American consumers, faced with grim job prospects and the looming threat of a national debt default, are in no position to support the global economy with a new wave of spending.
That bodes poorly for rather rosy forecasts for U.S. economic growth in the second half of the year from many Wall Street economists and top Federal Reserve officials.
One ray of hope for the global expansion is a surprisingly rapid industrial rebound in Japan following the devastating earthquake and tsunami earlier this year.
Output in the industrial sector bounced 6.2 percent in May and a report on Thursday is expected to show it surged another 4.5 percent in June, according to a Reuters poll.
But stateside, the figures give little cause for optimism. The U.S. Commerce Department is slated to release its first estimate of second-quarter gross domestic product on Friday.
The U.S. economy likely expanded at a 1.8 percent clip in the April-to-June period, below the first quarter's paltry 1.9 percent rate. What is worse, a stagnating job market has dented consumer confidence, dimming the chances of a robust recovery toward the end of the year.
GDP, however, is a backward-looking indicator, and economists will look to other guideposts to get a flavor of how the economy is currently faring, including Chicago-area factory managers and an index of consumer sentiment on Friday.
The Chicago purchasing managers index is projected to slip to 60.0 from 61.1, a level that would still suggest factory sector resilience.
But sentiment is expected to hold steady at historically low levels, raising questions of just how much help the recovery will get from consumers, whose spending drives two-thirds of U.S. economic activity.
This makes the U.S. central bank's June forecasts for 2011 economic growth, which saw GDP rising between 2.7 percent and 2.9 percent, appear somewhat lofty.
"I just don't see any big catalyst to propel growth," said Haag Sherman, managing partner at Salient Partners, an investment firm in Houston, Texas. "The consumer is tapped out and you have a pretty uncertain picture that's not helping matters much."
Part of that uncertainty comes from an acrimonious battle over the U.S. debt ceiling that has rating agencies threatening to downgrade the United States' prized AAA credit rating.
Analysts at Goldman Sachs posited in a research note this week that consumer confidence may already have been dented by the confrontational tone of budget negotiations and the looming possibility of a debt default.
TWIN DEBT CRISES
Helping divert attention from the August 2 deadline beyond which the U.S. Treasury has said it will no longer be able to pay all of the government's bills is Europe's own debt debacle, which continues to simmer despite progress at a summit last week on Greece.

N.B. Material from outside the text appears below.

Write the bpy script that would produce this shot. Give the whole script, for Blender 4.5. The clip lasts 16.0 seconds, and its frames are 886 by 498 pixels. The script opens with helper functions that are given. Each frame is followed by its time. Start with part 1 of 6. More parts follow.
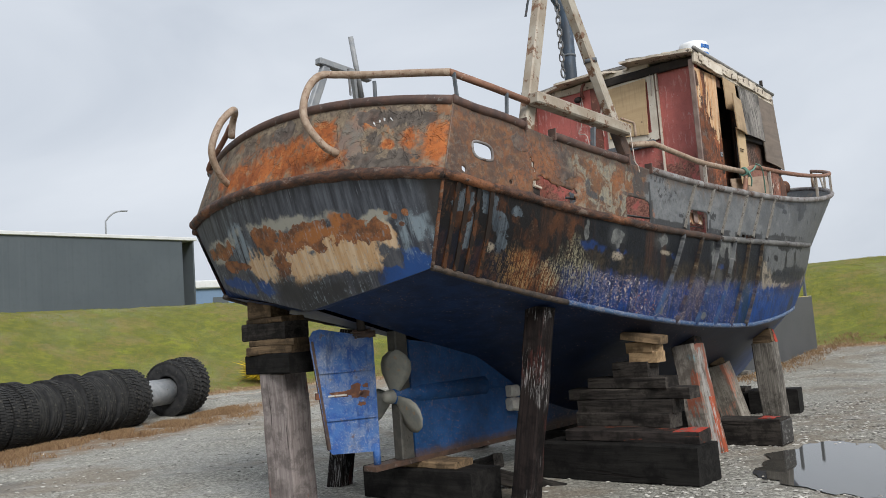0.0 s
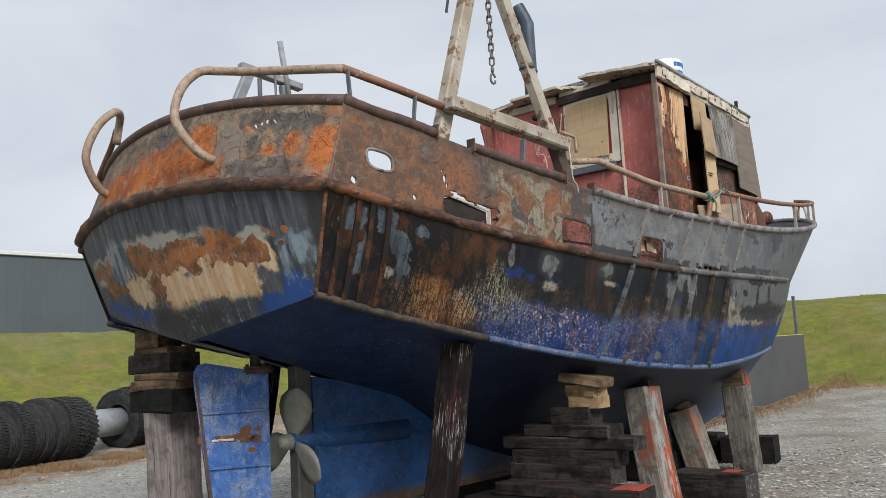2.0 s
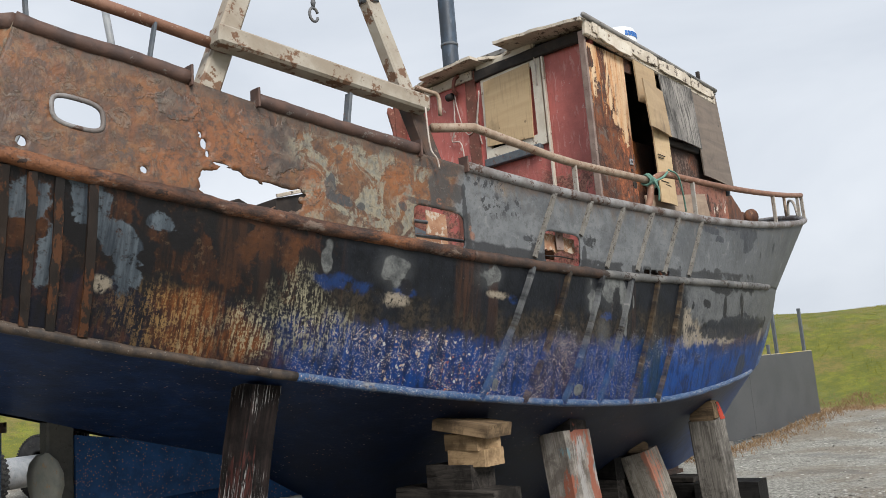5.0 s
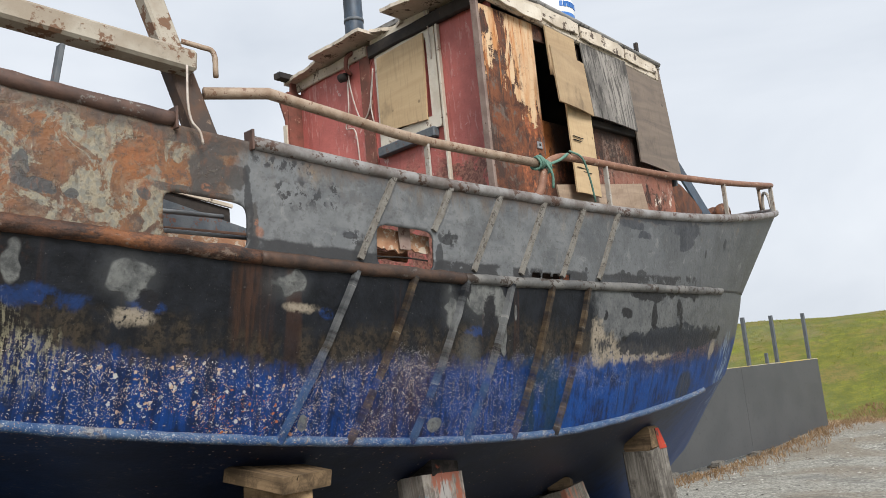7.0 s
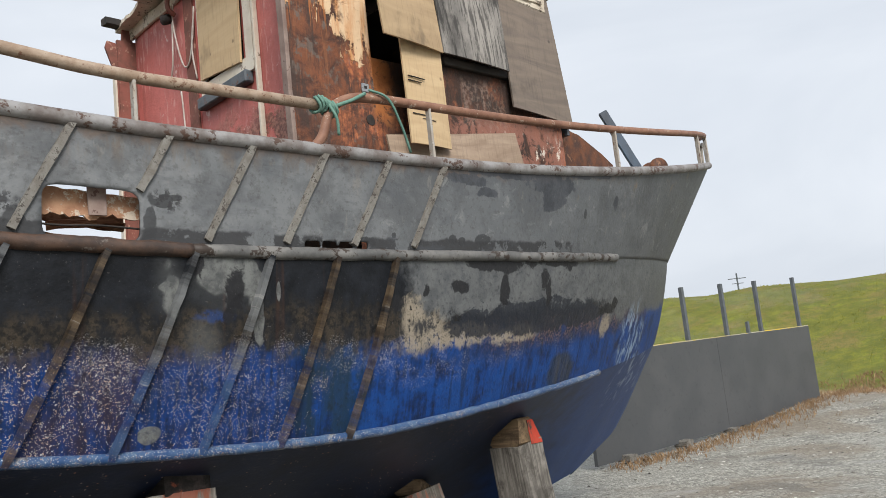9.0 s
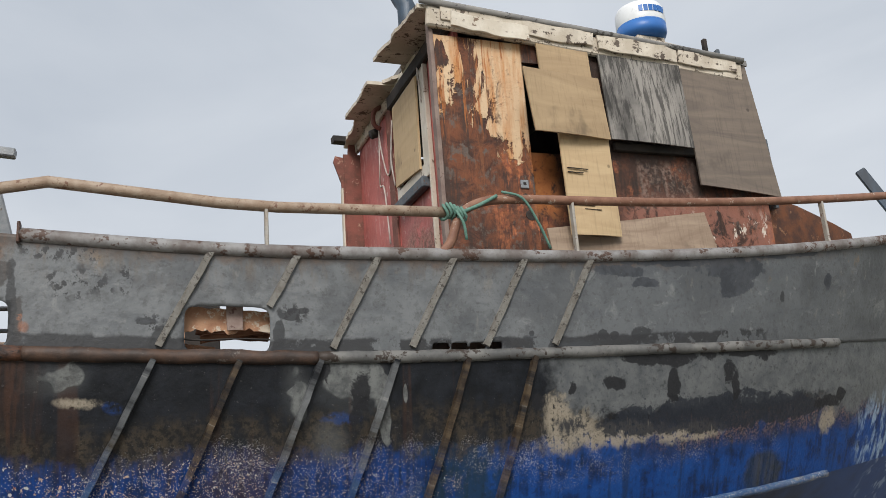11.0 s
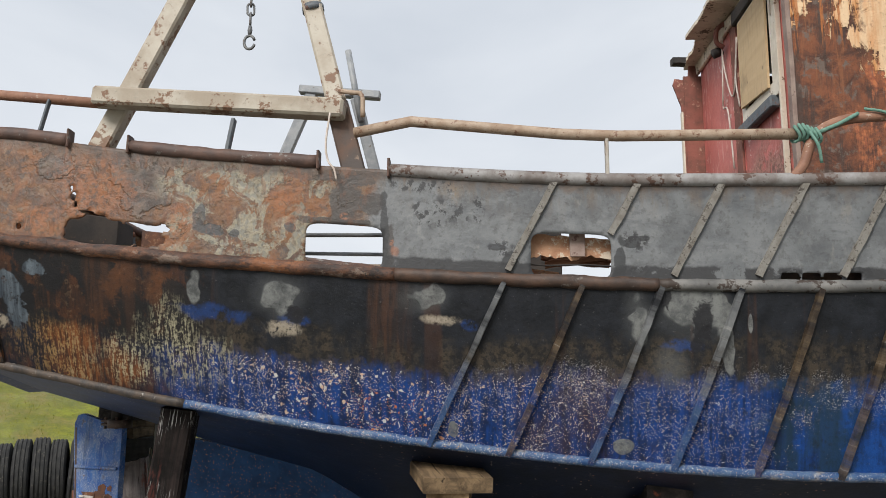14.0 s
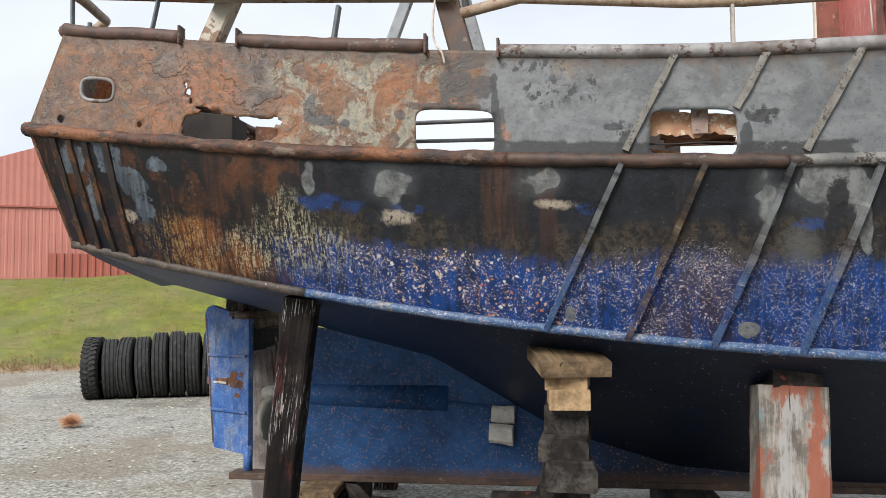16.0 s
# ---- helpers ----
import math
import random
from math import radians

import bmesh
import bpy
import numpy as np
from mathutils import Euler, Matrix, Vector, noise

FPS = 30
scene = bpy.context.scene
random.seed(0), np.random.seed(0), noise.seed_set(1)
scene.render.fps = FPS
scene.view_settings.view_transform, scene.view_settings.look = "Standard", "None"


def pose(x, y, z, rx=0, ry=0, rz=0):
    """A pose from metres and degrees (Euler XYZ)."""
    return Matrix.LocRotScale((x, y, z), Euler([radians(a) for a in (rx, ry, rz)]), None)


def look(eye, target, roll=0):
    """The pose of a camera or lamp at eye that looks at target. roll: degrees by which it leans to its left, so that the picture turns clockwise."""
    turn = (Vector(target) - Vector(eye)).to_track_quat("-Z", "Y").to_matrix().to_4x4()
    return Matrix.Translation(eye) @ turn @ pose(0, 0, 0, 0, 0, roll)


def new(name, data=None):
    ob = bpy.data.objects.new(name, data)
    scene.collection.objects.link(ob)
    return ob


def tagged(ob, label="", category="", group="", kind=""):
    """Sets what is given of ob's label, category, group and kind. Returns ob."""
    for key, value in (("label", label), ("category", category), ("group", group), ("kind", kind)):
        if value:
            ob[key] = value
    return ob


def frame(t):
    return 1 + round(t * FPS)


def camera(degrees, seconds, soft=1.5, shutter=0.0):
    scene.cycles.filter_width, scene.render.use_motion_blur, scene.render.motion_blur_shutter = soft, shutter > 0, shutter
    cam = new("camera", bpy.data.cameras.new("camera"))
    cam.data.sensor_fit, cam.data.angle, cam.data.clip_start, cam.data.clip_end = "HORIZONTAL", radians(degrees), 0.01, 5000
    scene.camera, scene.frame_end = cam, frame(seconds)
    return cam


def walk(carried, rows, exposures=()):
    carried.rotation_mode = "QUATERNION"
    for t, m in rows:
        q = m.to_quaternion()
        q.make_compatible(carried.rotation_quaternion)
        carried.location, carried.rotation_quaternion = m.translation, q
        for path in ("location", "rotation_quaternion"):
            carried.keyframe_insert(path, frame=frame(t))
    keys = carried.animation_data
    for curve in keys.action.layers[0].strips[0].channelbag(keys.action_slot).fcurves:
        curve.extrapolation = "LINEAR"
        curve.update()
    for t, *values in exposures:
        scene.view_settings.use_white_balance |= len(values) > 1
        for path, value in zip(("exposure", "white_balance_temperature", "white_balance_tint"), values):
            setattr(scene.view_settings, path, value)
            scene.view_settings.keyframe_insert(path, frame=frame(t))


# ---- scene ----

The sweeping bailout and policy package agreed by euro zone leaders has helped stem market panic in the short-run. But analysts say the measures are not enough to bring the crisis to a swift resolution.
Even with optimistic assumptions for economic growth and the contribution from the private sector, Greece's public debt-to-GDP ratio looks likely to stay well above 100 percent in the next several years, while Ireland and Portugal may still need debt restructuring down the road.
"Once the dust settles, the markets will surely return to the question of whether the package really addresses the fundamental economic and fiscal challenges facing both Greece and the euro zone in general," said John Higgins, economist at Capital Economics in London. "They will probably conclude that the answer is 'No.'"
Still, a temporary respite from short-run debt concerns could allow investors to turn their attention back to growth and inflation. Preliminary German inflation figures and euro zone sentiment numbers for July, due on Wednesday, will help to determine whether the European Central Bank tightens policy one more time this year.